[Data block start]
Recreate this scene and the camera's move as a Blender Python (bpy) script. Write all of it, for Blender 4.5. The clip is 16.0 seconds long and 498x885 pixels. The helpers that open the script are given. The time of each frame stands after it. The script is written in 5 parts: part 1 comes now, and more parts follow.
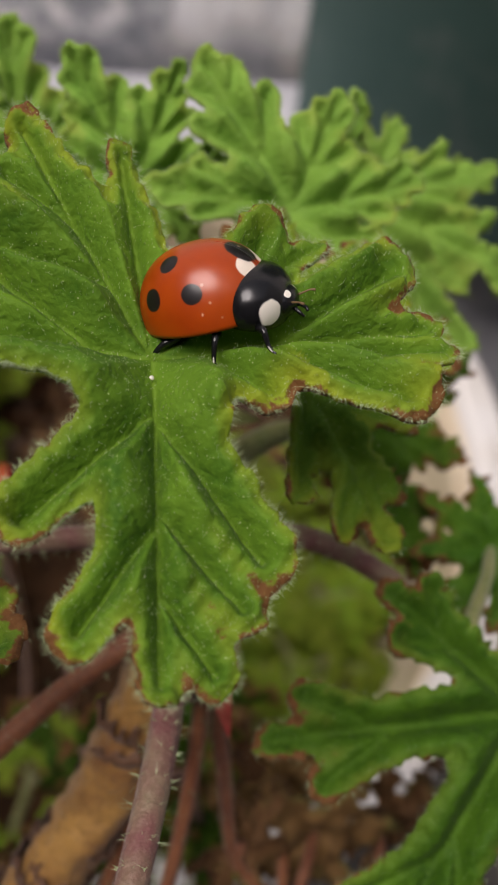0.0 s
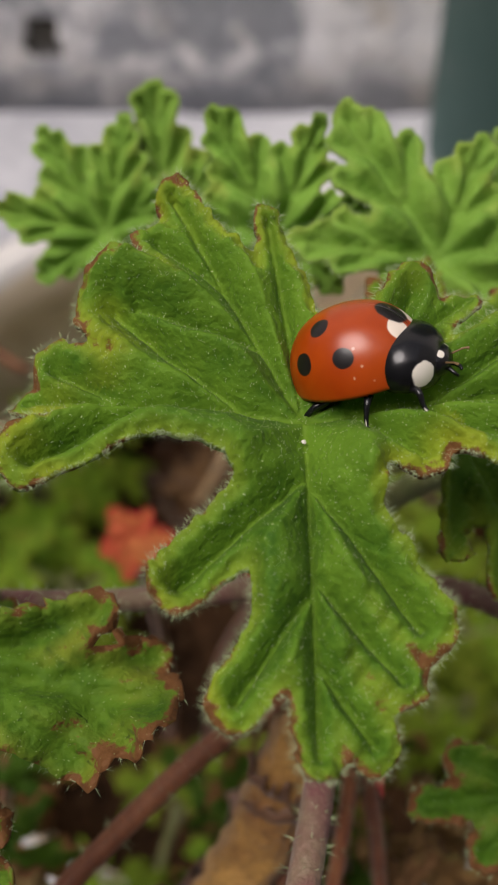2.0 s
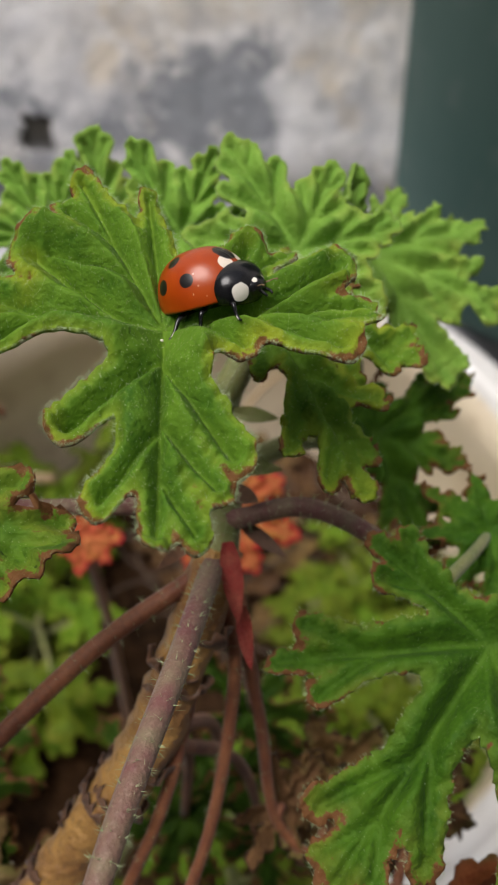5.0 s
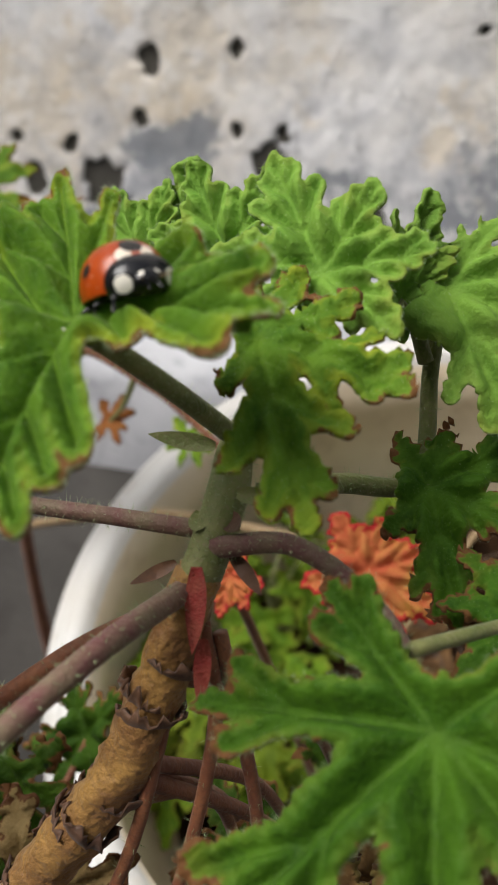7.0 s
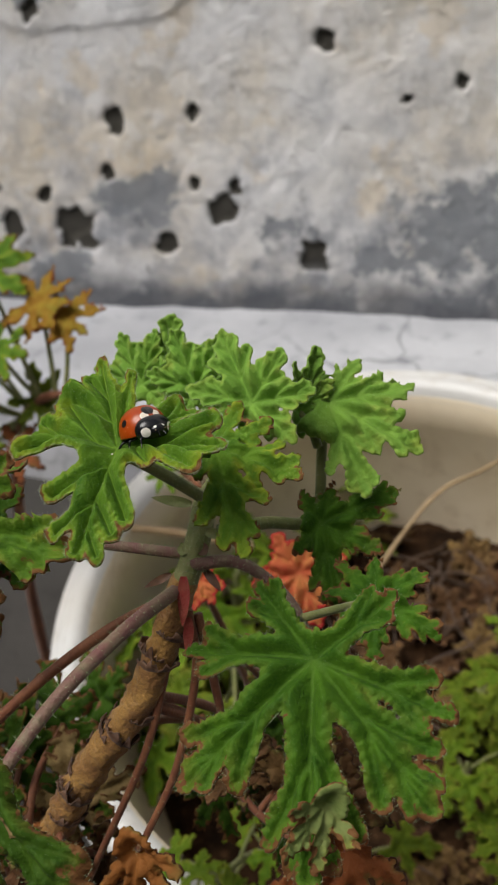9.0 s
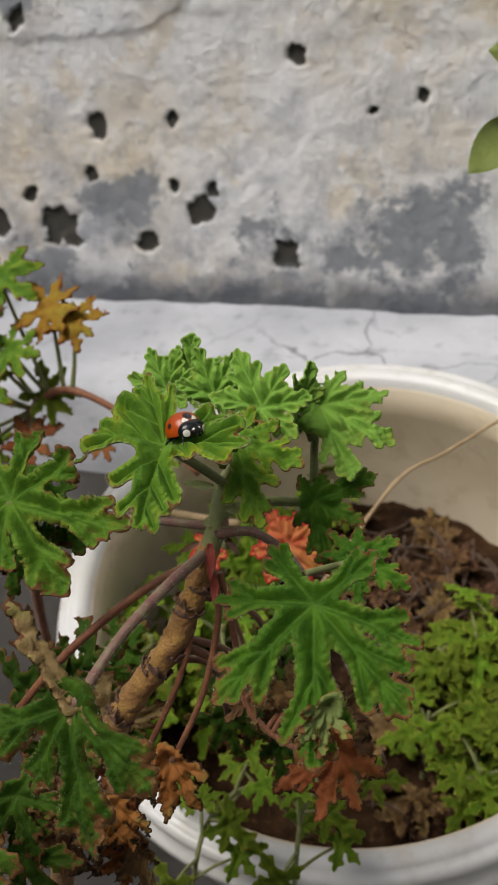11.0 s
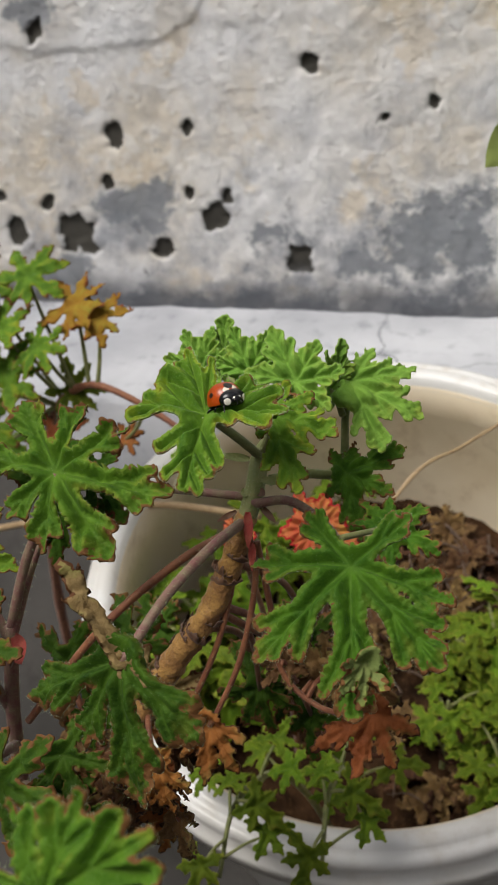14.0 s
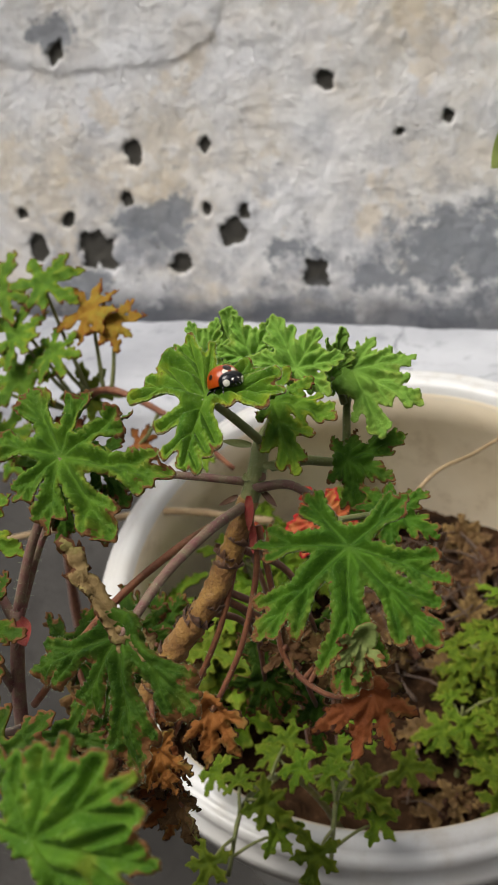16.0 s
[Data block end]
Goal
Without the pictures, output the full listing exactly as it stands.

Output of the task
Recreate this scene and the camera's move as a Blender Python (bpy) script. Write all of it, for Blender 4.5. The clip is 16.0 seconds long and 498x885 pixels. The helpers that open the script are given. The time of each frame stands after it. The script is written in 5 parts: part 1 comes now, and more parts follow.
0.0 s
2.0 s
5.0 s
7.0 s
9.0 s
11.0 s
14.0 s
16.0 s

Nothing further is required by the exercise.